Chapter 1: Doubt, Dither and Ditz
Don, June 19th
While I waited in the British Airways lounge at JFK Airport in New York City and David trolled for things to eat (which is something he spends a substantial portion of his time doing), I tried to control my growing sense of panic. The past 10 days had been characterized by what I had started to refer to as the three “Ds”: doubt, dither and ditz.
First, doubt. Was I absolutely out of my mind? Who was I kidding, thinking I could carry my clothes, shelter, food, cooking utensils, emergency gear and all the other things necessary to keep me alive and dry and warm while walking up and down mountains for 2 months? Why would I want to? I was nearly 56 years old, for crying out loud! And it’s not as though I didn’t know what I was getting into. Five years earlier my father-in-law, Richard, and I had walked the length of Great Britain “B&B-to-B&B” from the southwest tip of Cornwall to the northeast tip of Scotland – nearly 1,100 miles in 60 days. While I got in great shape and saw a lot of wonderful scenery and de-stressed more than I had for 30 years, I lost 25 pounds (which I didn’t have to lose), and I did damage to my feet and knees from which I still hadn’t recovered. I also spent the following 4 months hungry 24 hours a day – your body gets used to consuming 6,000 calories a day and wants to continue, whether you still need it or not. And did I mention the rain? That July was the third wettest in England’s history, and that’s really saying something. So I understood what this walk was likely to be. But I was doing it anyway. Sheesh!

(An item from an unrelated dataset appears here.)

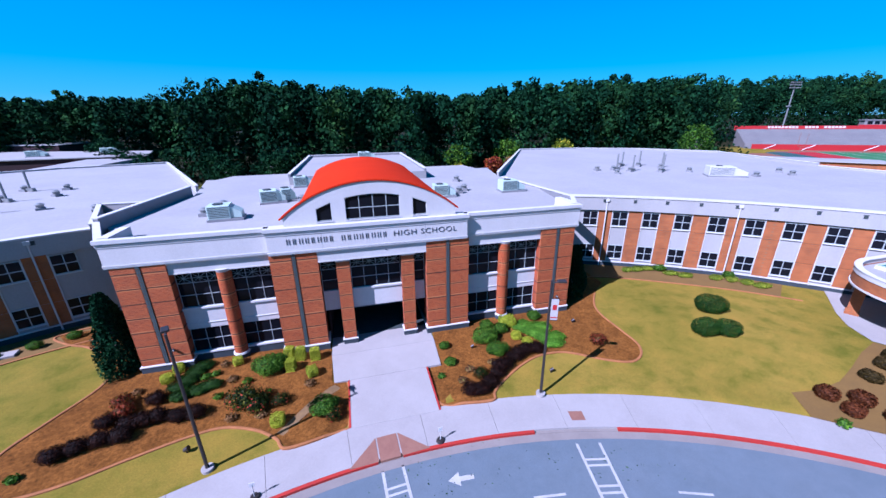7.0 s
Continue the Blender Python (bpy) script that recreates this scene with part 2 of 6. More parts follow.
M_SOIL = weathered("bare_soil", (0.133, 0.0745, 0.0139), (0.101, 0.0568, 0.0114), 0.95, 0.5, 9.0, None, 0.4, 1.6)
M_STRAW = weathered("dry_straw_grass", (0.30, 0.175, 0.035), (0.22, 0.13, 0.026), 0.95, 0.08, 4.0, None, 0.4, 1.3)
M_STEEL = plain("galvanised_steel", (0.193, 0.205, 0.205), 0.45, 0.3)
M_HVAC = plain("pale_green_sheet_metal", (0.34, 0.44, 0.40), 0.55)
M_HVACWHITE = plain("white_sheet_metal", (0.431, 0.439, 0.431), 0.55)
M_TEAL = plain("teal_glass", (0.0112, 0.0758, 0.0732), 0.4, 0.0, 0.2)
M_TEALFRAME = plain("pale_teal_frame", (0.186, 0.257, 0.248), 0.5)
M_BARK = weathered("grey_bark", (0.174, 0.162, 0.145), (0.1, 0.0869, 0.0745), 0.9, 2.5, 18.0, (1, 1, 0.25), 0.5)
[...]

As for dither – there are a thousand things to consider and plan and buy and pack for a trek like this. If you’re on top of a mountain miles away from the nearest civilization and you realize that you’ve forgotten something fairly important like, say, your tent or the toilet paper, you’re going to wish you’d planned and packed better. But since I’m retired and for the past 10 days I’d had nothing to do, I couldn’t get myself excited about doing much. So I’d head off to my local camping store in Boulder, Colorado, to buy a box of waterproof matches. Then I’d come home. Then I’d go to Wal-Mart (which is next door to the camping store) to buy some pain killer tablets. Then I’d come home. Then I’d go back to the camping store to buy some camping soap. Then I’d come home. Of course, there was lots of time spent sitting and staring at the wall in between. And so it went for about 7 days. Then, in the last 3 days, I really got serious.
That’s when I proceeded to ditz. Everything I touched disappeared. Things I was sure I had packed were nowhere to be found. I’d search my backpack three times, then turn the house over four times before I would find what was missing – usually in the first place I’d looked 3 hours earlier. Finally everything was packed and I resolved not to look at it or touch it until I left. But on the kitchen counter, I found a lens from a pair of eyeglasses. OK, I thought, it must have popped out of my spare pair of reading glasses as I was packing them. So I opened the backpack and looked for the glasses. They weren’t there. I searched the entire house. Still nothing. Finally, on my camping supply shelf in the basement, which was the first place I’d looked after searching through the backpack, I found a plastic bag with the glasses. And my headlamp. And my soap. And my toothbrush and toothpaste and twenty other absolute essentials. If the lens hadn’t popped out, I would’ve ended up on the trail the first night without much of what I needed. At that point I started getting really scared. If not for the fact that nearly the same thing had happened to me before starting the walk through Britain, I would’ve thought that I’d suddenly gone seriously senile. I hoped it was just nerves.